The two ships—which embarked from Seattle on August 10th—are the research vessels Revelle and Sally Ride, both operated by the Scripps Institute of Oceanography. Steinberg and Dr. Jason Graf of Oregon State University are chief scientists aboard the 273-foot R/V Revelle. Chief scientists for the 238-foot R/V Sally Ride are Drs. Norm Nelson of UCSB and Mary Jane Perry of the University of Maine. Other VIMS participants in the cruise are marine technician Joe Cope and postdoctoral researcher Dr. Karen Stamieszkin.
A pair of ships provides the greater spatial context needed for a comprehensive understanding of the biological pump. Paula Bontempi, program manager for Ocean Biology and Biogeochemistry at NASA Headquarters, says “By employing two ships we’ll be able to observe complex oceanographic processes that vary both in space and time that we wouldn’t be able to capture with a single ship.”
“Our team is on what we call the process-study ship,” adds Steinberg. “We’ll be doing experiments near a single station to measure the rates of all these different biological pump processes, while the other ship, the survey ship, is transecting a larger area so we can put what we’re finding into a larger spatial context.” The project will tie into a greater time dimension as well—sampling from the process-study ship will be done near NOAA's Ocean Station Papa, where ships and buoys have recorded meteorological and oceanographic data since 1949. The station lies about 800 miles south of Anchorage, Alaska, and a 4-day cruise from Seattle for the EXPORTS ships.
Researchers aboard the ships will deploy a suite of traditional and cutting-edge instruments to measure the pump’s many biological and physical components. These include an autonomous platform called a “Wirewalker” that uses wave energy to move instruments along a taut wire from the surface to 1,600 feet in depth while measuring temperature, salinity, oxygen, carbon, and chlorophyll. A remote-controlled underwater vehicle called the Seaglider will gather similar measurements, but to depths as great as 3,200 feet. Steinberg’s team will use a MOCNESS plankton net (for Multiple Opening/Closing Net and Environmental Sensing System) to collect zooplankton from discrete depth intervals.
In the shipboard labs, the scientists will use genomic sequencers to assess the composition of the phytoplankton, zooplankton, bacterial, and archaeal communities. They will also use new imaging tools, including a high throughput microscope called the Imaging FlowCytobot, to provide real-time, high-resolution images of billions of individual phytoplankton. The Underwater Vision Profiler will measure the sizes of sinking aggregates and collect images of zooplankton.

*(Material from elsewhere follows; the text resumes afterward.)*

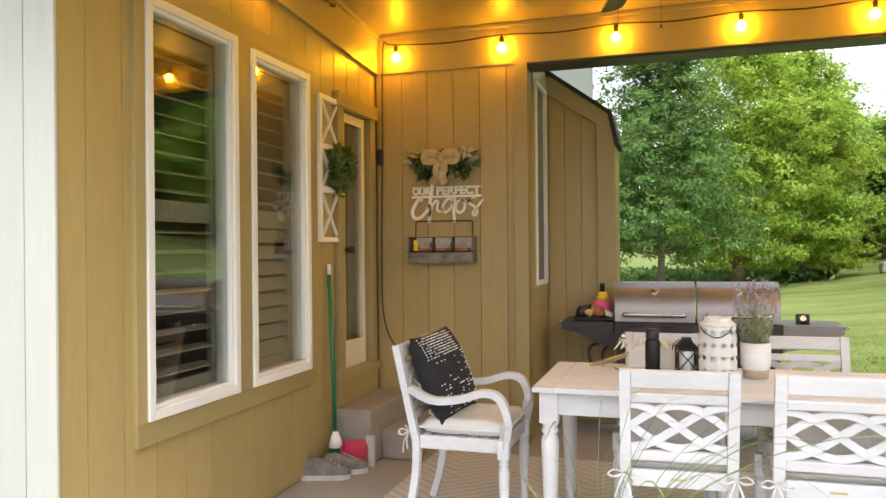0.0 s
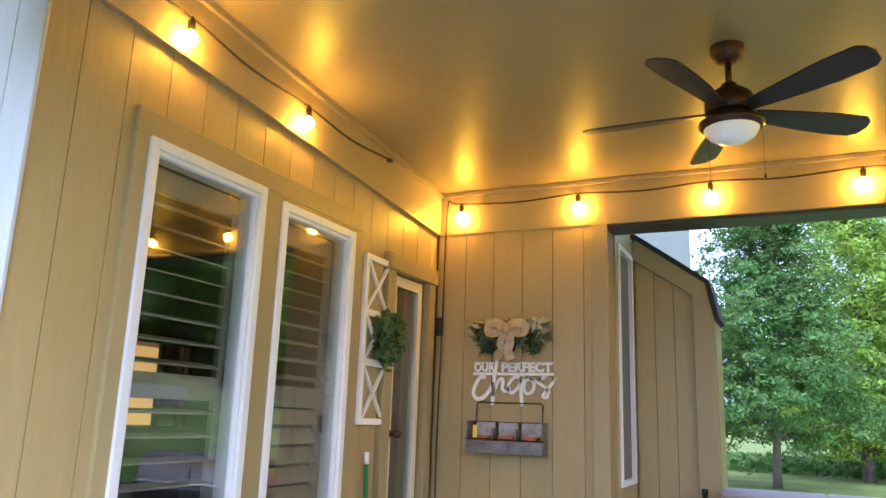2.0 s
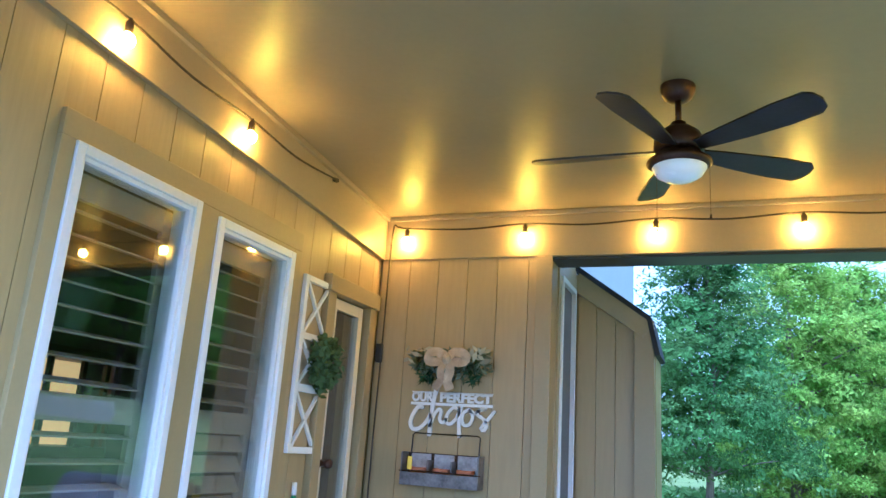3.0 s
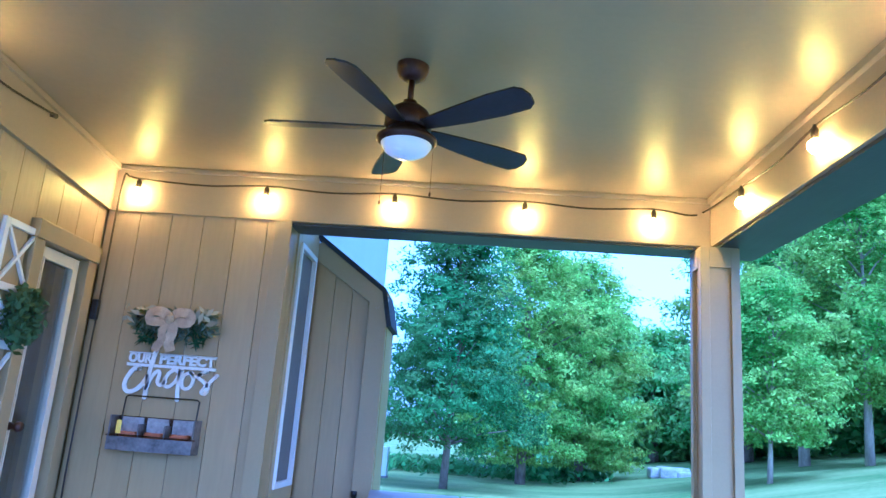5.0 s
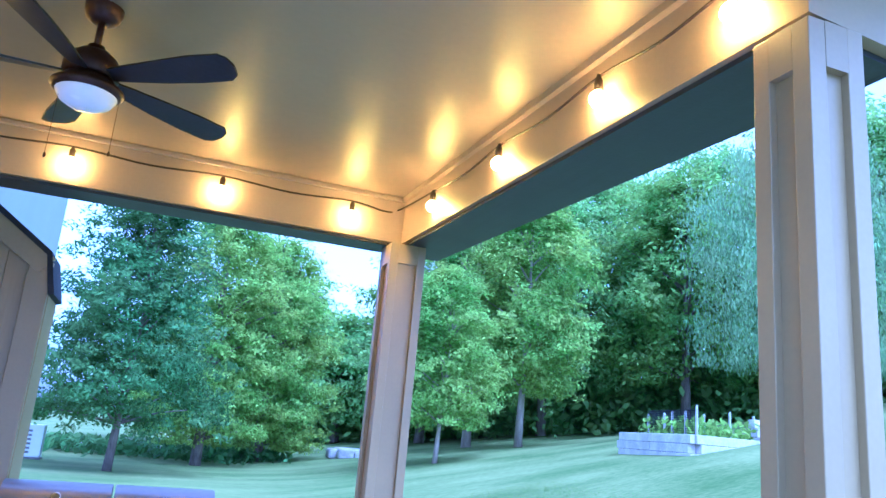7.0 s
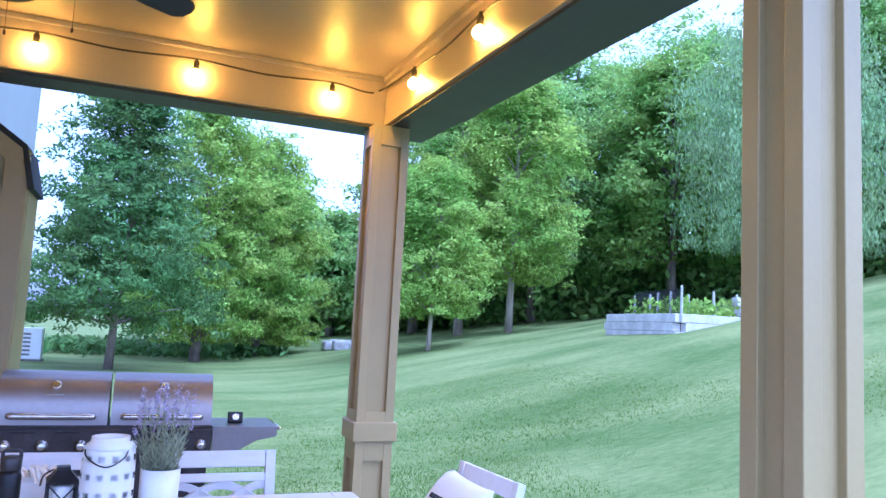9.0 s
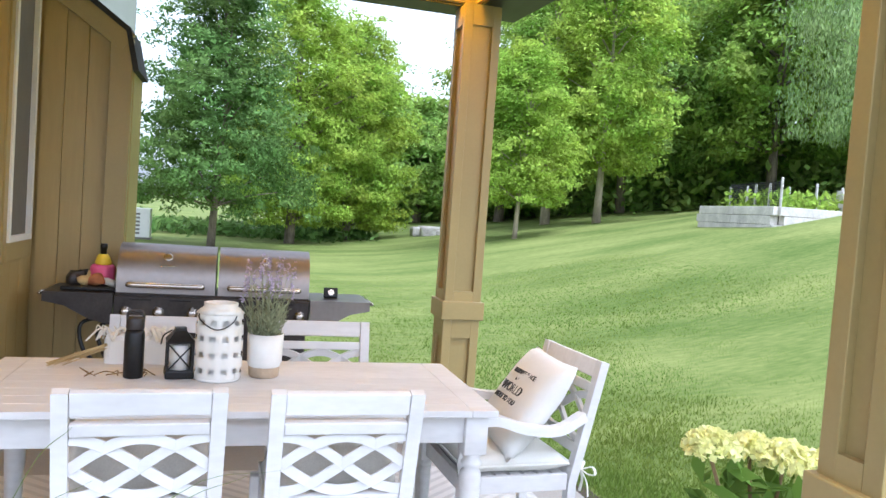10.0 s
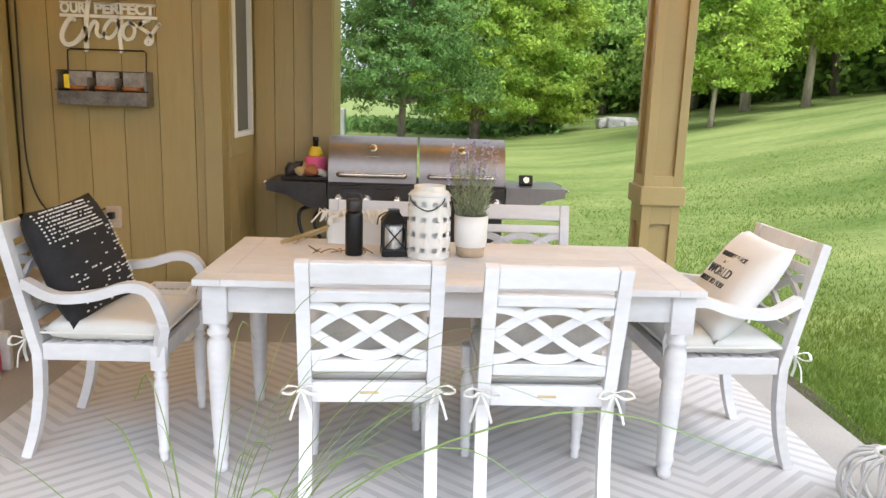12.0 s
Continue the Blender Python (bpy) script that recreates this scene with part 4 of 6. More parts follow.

Optical instruments atop the ship’s superstructure will measure the ocean’s color at very high spectral resolution, from ultraviolet to infrared wavelengths, to help identify the distinct “signatures” or colors of light absorbed and scattered by different species of phytoplankton. This will allow scientists to develop algorithms for future satellite ocean-color missions such as NASA’s Plankton, Aerosol, Cloud, ocean Ecosystem (PACE) mission. From space, PACE will use similar optical instruments to distinguish the type and amount of phytoplankton present in the ocean.
Steinberg stresses that tying the global surface view available from satellites to the deeper view available from ships and underwater sensors is what sets EXPORTS apart. While satellites can only peer 30 to 90 feet beneath the waves, ship-deployed sensors can sense all the way to the seafloor, which at the study site lies almost 14,000 feet down.
“It’s really important that we’ll be tying our work to satellites,” says Steinberg. “In addition to the data gathered by our net tows and submerged sensors, we’ll have people onboard doing lots of bio-optical measurements, and there are satellites already up there that we’ll be tying those measurements into. Our ultimate goal is to be able to measure the biological pump from space, to give us a global perspective of its magnitude and dynamics.”